• **Source data**
....................

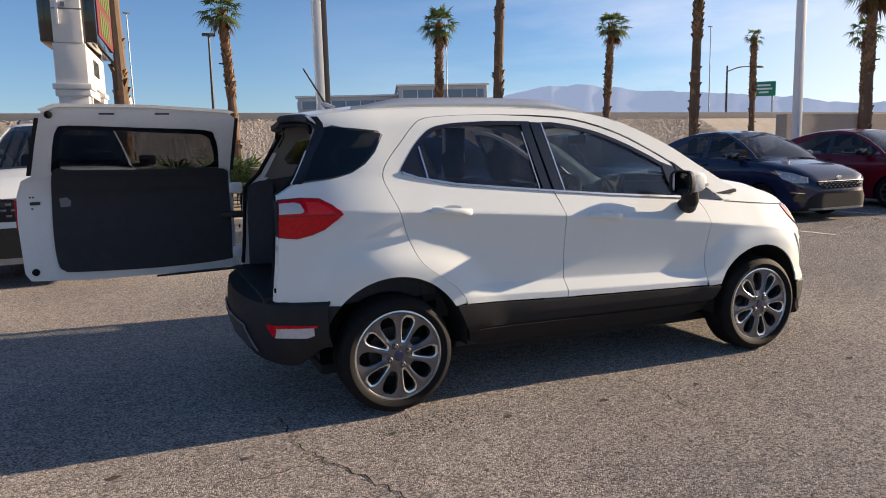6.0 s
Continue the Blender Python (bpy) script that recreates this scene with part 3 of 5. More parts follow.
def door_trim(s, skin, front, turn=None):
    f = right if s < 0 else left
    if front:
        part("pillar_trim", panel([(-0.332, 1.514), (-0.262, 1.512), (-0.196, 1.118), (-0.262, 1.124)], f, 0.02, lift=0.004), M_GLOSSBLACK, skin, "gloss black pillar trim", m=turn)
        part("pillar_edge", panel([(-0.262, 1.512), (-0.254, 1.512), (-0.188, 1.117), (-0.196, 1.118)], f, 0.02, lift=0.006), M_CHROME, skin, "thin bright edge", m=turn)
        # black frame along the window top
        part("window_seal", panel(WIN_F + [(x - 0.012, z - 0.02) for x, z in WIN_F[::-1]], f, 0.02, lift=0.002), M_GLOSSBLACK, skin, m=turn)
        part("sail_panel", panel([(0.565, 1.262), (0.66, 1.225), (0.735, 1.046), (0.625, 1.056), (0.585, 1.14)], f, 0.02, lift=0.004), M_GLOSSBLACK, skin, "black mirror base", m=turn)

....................

• **What to do**
Every line above should be repeated exactly; pictures stay out of the copy.

• **Task result**
6.0 s
Continue the Blender Python (bpy) script that recreates this scene with part 3 of 5. More parts follow.
def door_trim(s, skin, front, turn=None):
    f = right if s < 0 else left
    if front:
        part("pillar_trim", panel([(-0.332, 1.514), (-0.262, 1.512), (-0.196, 1.118), (-0.262, 1.124)], f, 0.02, lift=0.004), M_GLOSSBLACK, skin, "gloss black pillar trim", m=turn)
        part("pillar_edge", panel([(-0.262, 1.512), (-0.254, 1.512), (-0.188, 1.117), (-0.196, 1.118)], f, 0.02, lift=0.006), M_CHROME, skin, "thin bright edge", m=turn)
        # black frame along the window top
        part("window_seal", panel(WIN_F + [(x - 0.012, z - 0.02) for x, z in WIN_F[::-1]], f, 0.02, lift=0.002), M_GLOSSBLACK, skin, m=turn)
        part("sail_panel", panel([(0.565, 1.262), (0.66, 1.225), (0.735, 1.046), (0.625, 1.056), (0.585, 1.14)], f, 0.02, lift=0.004), M_GLOSSBLACK, skin, "black mirror base", m=turn)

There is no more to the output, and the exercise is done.